The fix: Use “look before you leap” patterns. Check with if key in dict before accessing, or use dict.get() with a default. For value conversion, use str.isdigit() before int().

# Slow (relies on exceptions)
def get_value(d, key):
    try:
        return d[key]
    except KeyError:
        return None

# Fast
def get_value(d, key):
    return d.get(key)

10. Compiling code too slowly with Cython or not using C extensions at all

When you have truly CPU-bound loops that NumPy cannot vectorize (e.g., complex string parsing or custom algorithms), pure Python will max out at a fraction of C speed. Yet many developers assume they have to rewrite everything in C.

The fix: Use numba to JIT-compile numerical functions, or write a small C extension with ctypes or Cython for the hot path.
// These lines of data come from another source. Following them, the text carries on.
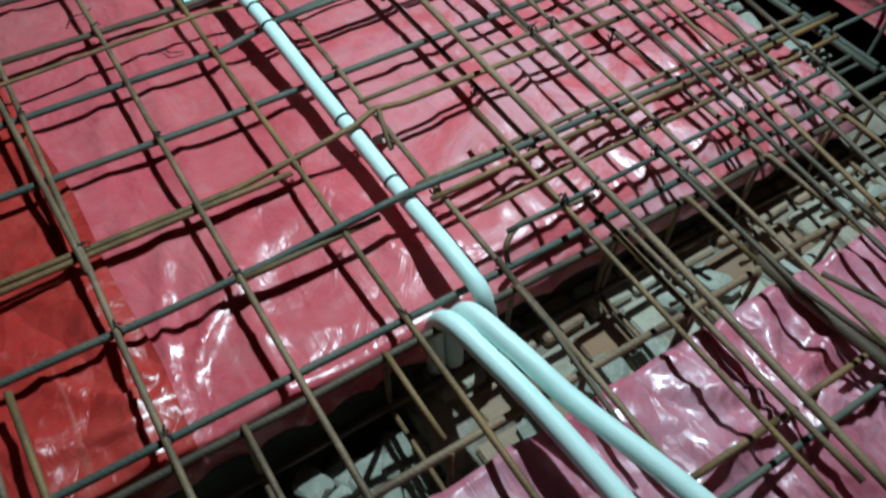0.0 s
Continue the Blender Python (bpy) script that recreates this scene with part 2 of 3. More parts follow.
def tube(points, r, n=8, close=True):
    """Rings swept along a line of points. r: one radius or one for each point."""
    P = np.array(points, float)
    rs = np.broadcast_to(np.array(r, float), (len(P),))
    T = np.gradient(P, axis=0)
    T /= np.linalg.norm(T, axis=1)[:, None]
    side = np.cross(T[0], (0, 0, 1.0))
    if np.linalg.norm(side) < 1e-3:
        side = np.array([1.0, 0, 0])
    verts, faces = [], []
    a = np.arange(n) * 2 * math.pi / n
    for k in range(len(P)):
        side = side - T[k] * (side @ T[k])
        side /= np.linalg.norm(side)
        up = np.cross(side, T[k])
        verts += [P[k] + rs[k] * (math.cos(q) * side + math.sin(q) * up) for q in a]
        if k:
            o = (k - 1) * n
            faces += [(o + i, o + (i + 1) % n, o + n + (i + 1) % n, o + n + i) for i in range(n)]
    if close:
        faces += [tuple(range(n))[::-1], tuple(range((len(P) - 1) * n, len(P) * n))]
    return verts, faces


def joined(pieces):
    verts, faces = [], []
    for v, f in pieces:
        o = len(verts)
        verts += list(v)
        faces += [tuple(i + o for i in q) for q in f]
    return verts, faces


def bezier(points, steps=10):
    """A smooth line through the points, with tangents weighted by the distances between them."""
    P = np.array(points, float)
    d = np.maximum(np.linalg.norm(np.diff(P, axis=0), axis=1), 1e-6)
    v = np.diff(P, axis=0) / d[:, None]
    T = [v[0]] + [(v[i] * d[i + 1] + v[i + 1] * d[i]) / (d[i] + d[i + 1]) for i in range(len(d) - 1)] + [v[-1]]
    out = []
    for i in range(len(d)):
        for k in range(steps):
            u = k / steps
            out.append((2 * u**3 - 3 * u**2 + 1) * P[i] + (u**3 - 2 * u**2 + u) * d[i] * T[i] + (3 * u**2 - 2 * u**3) * P[i + 1] + (u**3 - u**2) * d[i] * T[i + 1])
    return out + [P[-1]]


def part(name, geo, mat, parent, label="", smooth=True):
    ob = new(name, mesh_of(name, *geo, mat, smooth))
    ob.parent = parent
    if label:
        tagged(ob, label)
    return ob


def thing(name, geo, mat, label, category, group="", kind="", smooth=True):
    return tagged(new(name, mesh_of(name, *geo, mat, smooth)), label, category, group, kind)


def empty(name, where, label, category, group=""):
    ob = new(name)
    ob.location = where
    return tagged(ob, label, category, group)


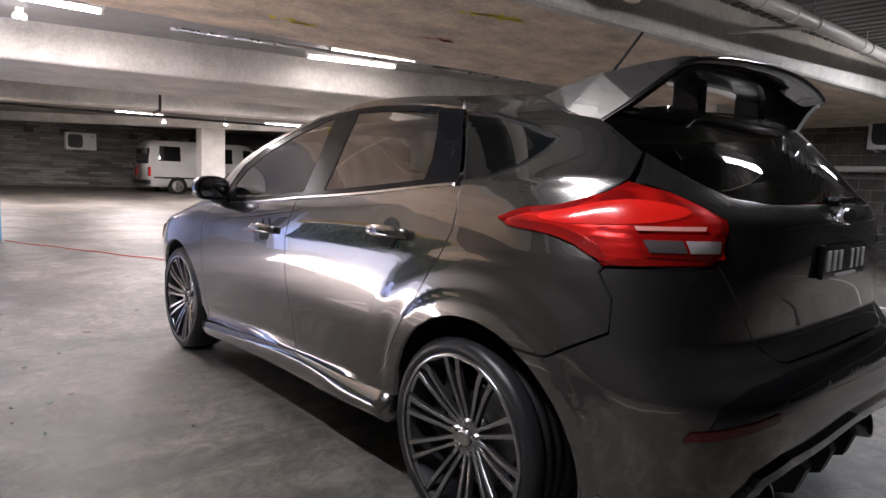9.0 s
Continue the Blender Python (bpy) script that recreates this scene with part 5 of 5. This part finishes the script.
def van_panel(name, pts, y, material, label=""):
    bm = bmesh.new()
    prism(bm, pts, -0.006, 0.006)
    bmesh.ops.transform(bm, matrix=Matrix(((1, 0, 0, 0), (0, 0, 1, y), (0, 1, 0, 0), (0, 0, 0, 1))) @ Matrix.Rotation(0.0, 4, "X"), verts=bm.verts)
    for v in bm.verts:
        v.co.y += 0.09 * max(0, v.co.z - 1.0) * (1 if y < 0 else -1)
    bmesh.ops.recalc_face_normals(bm, faces=bm.faces)
    return part(name, bm, material, van, label)


for y in (-0.803, 0.803):
    van_panel("side_window", [(1.02, 1.12), (1.70, 1.12), (1.32, 1.60), (1.02, 1.62)], y, M["gloss"])
    van_panel("side_window", [(0.25, 1.12), (0.62, 1.12), (0.62, 1.62), (0.25, 1.62)], y, M["gloss"])
    van_panel("side_window", [(-1.85, 1.12), (-1.15, 1.12), (-1.15, 1.60), (-1.80, 1.60)], y, M["gloss"])
    van_panel("side_stripe", [(-2.0, 0.55), (2.0, 0.55), (2.0, 0.60), (-2.0, 0.60)], y, M["satin"])
    van_panel("sliding_door_gap", [(0.18, 0.40), (0.195, 0.40), (0.195, 1.70), (0.18, 1.70)], y, M["satin"])
bm = bmesh.new()
box(bm, (-2.135, -0.62, 1.02), (-2.06, 0.62, 1.52), 0.02)
part("rear_window", bm, M["gloss"], van)
for y in (-0.70, 0.70):
    bm = bmesh.new()
    box(bm, (-2.14, y - 0.08, 0.62), (-2.08, y + 0.08, 0.92), 0.01)
    part("rear_light", bm, M["redlens"], van)
bm = bmesh.new()
box(bm, (-2.20, -0.78, 0.36), (-2.08, 0.78, 0.50), 0.03)
part("rear_bumper", bm, M["satin"], van)
for x in (-1.25, 1.40):
    for y in (-0.72, 0.72):
        bm = bmesh.new()
        lathe(bm, [(0.19, 0.10), (0.29, 0.10), (0.31, 0.07), (0.31, -0.07), (0.29, -0.10), (0.19, -0.10), (0.19, 0.10)], 32, pose(x, y, 0.31, 90, 0, 0))
        w = part("wheel", bm, M["rubber"], van)
        bm = bmesh.new()
        lathe(bm, [(0, 0.105), (0.06, 0.105), (0.185, 0.085), (0.20, 0.095), (0.20, -0.095), (0.185, -0.085), (0, -0.105)], 24, pose(x, y, 0.31, 90, 0, 0))
        part("rim", bm, M["steel"], w)
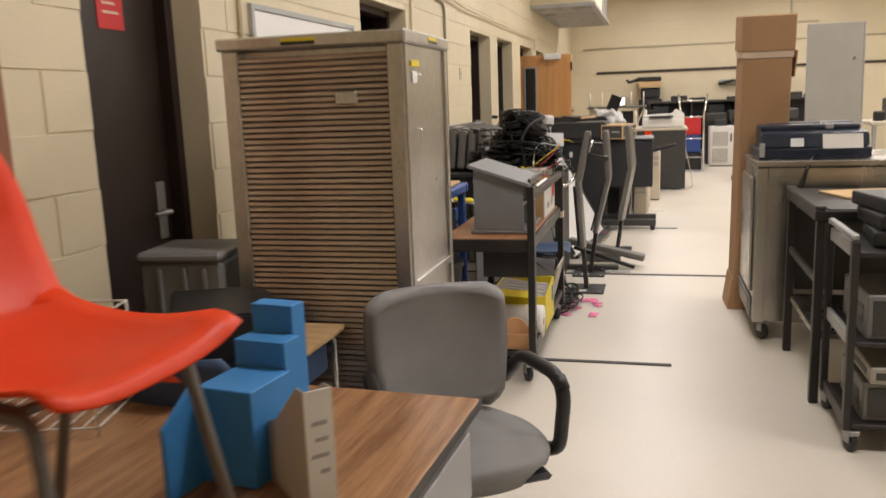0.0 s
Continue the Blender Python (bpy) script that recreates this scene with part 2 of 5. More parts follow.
def shell(f, nu, nv, thick):
    """A thin curved sheet f(u, v), given thickness."""
    bm = bmesh.new()
    g = [[bm.verts.new(f(u / nu, v / nv)) for v in range(nv + 1)] for u in range(nu + 1)]
    for u in range(nu):
        for v in range(nv):
            bm.faces.new((g[u][v], g[u + 1][v], g[u + 1][v + 1], g[u][v + 1]))
    bmesh.ops.recalc_face_normals(bm, faces=bm.faces[:])
    bmesh.ops.solidify(bm, geom=bm.faces[:], thickness=thick)
    for fc in bm.faces:
        fc.smooth = True
    return bm


def mesh_of(name, bm, material):
    me = bpy.data.meshes.new(name)
    bm.to_mesh(me)
    bm.free()
    me.materials.append(M[material])
    return me


def part(name, bm, material, parent, label=""):
    ob = new(name, mesh_of(name, bm, material))
    ob.parent = parent
    return tagged(ob, label)


def thing(name, m, label, category, group=""):
    ob = new(name)
    ob.empty_display_size = 0.1
    ob.matrix_world = m
    return tagged(ob, label, category, group)


def solid(name, bm, material, label, category, m=None, group="", kind=""):
    ob = new(name, mesh_of(name, bm, material))
    if m is not None:
        ob.matrix_world = m
    return tagged(ob, label, category, group, kind)


def setting(name, bm, material, label=""):
    return solid(name, bm, material, label or name.replace("_", " "), "structure", kind="structure")


# ---- the room ----
WX, BACK, FRONT, EAST, DEEP = -1.91, 19.2, -3.0, 9.0, 0.2
TOP = 2.15
OPENINGS = [(2.46, 3.23, 2.16), (5.23, 6.26, 2.16), (8.55, 9.61, 2.18), (10.06, 11.13, 2.2), (11.8, 12.9, 2.22), (13.4, 14.3, 2.22)]


def wall_boxes(x0, x1):
    out, y = [], FRONT
    for a, b, top in OPENINGS:
        out.append((x0, x1, y, a, 0, CEIL))
        out.append((x0, x1, a, b, top, CEIL))
        y = b
    return out + [(x0, x1, y, BACK, 0, CEIL)]


floor = setting("floor", boxes((WX - 3, EAST, FRONT, BACK, -0.1, 0.0), bevel=0), "floor", "cream waxed vinyl tile floor")
wall_west = setting("wall_west", boxes(*wall_boxes(WX - DEEP, WX - 0.005), bevel=0), "cream", "cream painted concrete block wall with door openings")
wall_north = setting("wall_north", boxes((WX - DEEP, EAST, BACK, BACK + 0.2, 0, CEIL), bevel=0), "cream_far", "cream painted block end wall")
setting("wall_east", boxes((EAST, EAST + 0.2, FRONT, BACK, 0, CEIL), bevel=0), "cream_far", "cream painted block wall")
setting("wall_south", boxes((WX - DEEP, EAST, FRONT - 0.2, FRONT, 0, CEIL), bevel=0), "cream_far", "cream painted block wall")
setting("ceiling", boxes((WX - 3, EAST, FRONT, BACK, CEIL, CEIL + 0.1), bevel=0), "ceiling", "pale acoustic tile ceiling")
# unseen surfaces closing the side rooms, their darkness put into the colour
setting("wall_beyond", boxes((WX - 2.8, WX - 2.7, FRONT, BACK, 0, CEIL), bevel=0), "room_shade", "unseen far wall of the side rooms, coloured dark for lack of light")
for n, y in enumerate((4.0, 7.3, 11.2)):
    setting("wall_beyond_%d" % (n + 1), boxes((WX - 2.7, WX - DEEP, y, y + 0.1, 0, CEIL), bevel=0), "room_shade", "unseen partition between side rooms, coloured dark for lack of light")
setting("floor_beyond", boxes((WX - 2.7, WX - DEEP, FRONT, BACK, 0.0, 0.006), bevel=0), "room_shade", "floor of the side rooms, coloured dark for lack of light")
setting("trim_column", boxes((WX, WX + 0.05, 1.5, 2.02, 0, CEIL), bevel=0.004), "brownwall", "red-brown painted column beside the door")

for i, (a, b, top) in enumerate(OPENINGS):
    xf = WX - DEEP + 0.005
    fr = setting("door_frame_%d" % (i + 1), boxes((xf - 0.06, xf + 0.06, a, a + 0.05, 0, top - 0.05), (xf - 0.06, xf + 0.06, b - 0.05, b, 0, top - 0.05), (xf - 0.06, xf + 0.06, a, b, top - 0.05, top), bevel=0.004), "brown", "dark brown metal door frame")
for i in (0, 3):
    a, b, top = OPENINGS[i]
    dr = setting("door_%d" % (i + 1), boxes((WX - DEEP - 0.04, WX - DEEP + 0.005, a + 0.05, b - 0.05, 0.01, top - 0.05), bevel=0.003), "brown", "closed dark brown door with a red notice")
    part("notice", boxes((WX - DEEP + 0.006, WX - DEEP + 0.009, a + 0.34, a + 0.5, 1.78, 1.96), bevel=0), "red", dr, "red paper notice")
    for k in range(3):
        part("printed_line", boxes((WX - DEEP + 0.0095, WX - DEEP + 0.0105, a + 0.37, a + 0.47 - 0.02 * k, 1.84 + 0.035 * k, 1.85 + 0.035 * k), bevel=0), "tape", dr)
    part("door_handle", tube(bend([(WX - DEEP + 0.0, b - 0.13, 1.02), (WX - DEEP + 0.06, b - 0.13, 1.02), (WX - DEEP + 0.06, b - 0.25, 1.02)], 0.02), 0.01), "dull", dr, "grey metal lever")
    part("kick_plate", boxes((WX - DEEP + 0.005, WX - DEEP + 0.01, b - 0.16, b - 0.1, 0.9, 1.15), bevel=0.002), "dull", dr)

oak = setting("door_5", boxes((-2.16, -1.27, 12.62, 12.665, 0.01, 2.09), bevel=0.003), "oak", "open oak veneer door with a narrow glass strip")
part("glass_frame", boxes((-1.99, -1.965, 12.605, 12.62, 0.9, 1.92), (-1.815, -1.79, 12.605, 12.62, 0.9, 1.92), (-1.965, -1.815, 12.605, 12.62, 1.895, 1.92), (-1.965, -1.815, 12.605, 12.62, 0.9, 0.925), bevel=0.002), "dull", oak)
part("glass_pane", boxes((-1.965, -1.815, 12.612, 12.616, 0.925, 1.895), bevel=0), "bezel", oak, "dark wired glass")
for hz in (0.25, 1.05, 1.85):
    part("hinge", boxes((-1.275, -1.255, 12.6, 12.67, hz, hz + 0.12), bevel=0.003), "brown", oak)
part("door_closer", boxes((-1.68, -1.42, 12.54, 12.62, 2.02, 2.1), bevel=0.01), "pale", oak, "grey metal door closer")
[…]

If your bottleneck is string processing, consider regex module (faster than re in many cases) or write it in Rust via pyo3.

  • Use numba for math-heavy loops (just add a decorator).
  • Use Cython to compile parts of your module into C.
  • Use pyo3 to call Rust functions for maximum speed.

If you find yourself doing heavy numerical work, check out our guide on how to optimize Python code for high-performance computing for deeper techniques.


A cheat sheet for profiling and fixing common bottlenecks

  • I/O bound → async or thread pool
  • CPU bound (loops) → NumPy, numba, or Cython
  • Membership checks → switch from list to set
  • Too many function calls → hoist references
  • Memory churn → reuse objects, use __slots__
  • Recursion depth → rewrite as iteration
  • Exception overhead → use conditional checks

Start profiling today, not tomorrow

You do not need to memorize all ten bottlenecks. The real skill is learning how to spot them. Run a profiler on your slowest script right now. See which of these patterns appear. Then apply the fix that matches. Your code will run faster, and you will have a repeatable method for future projects. Python is not the problem. It is the patterns you use. Change those, and you change everything.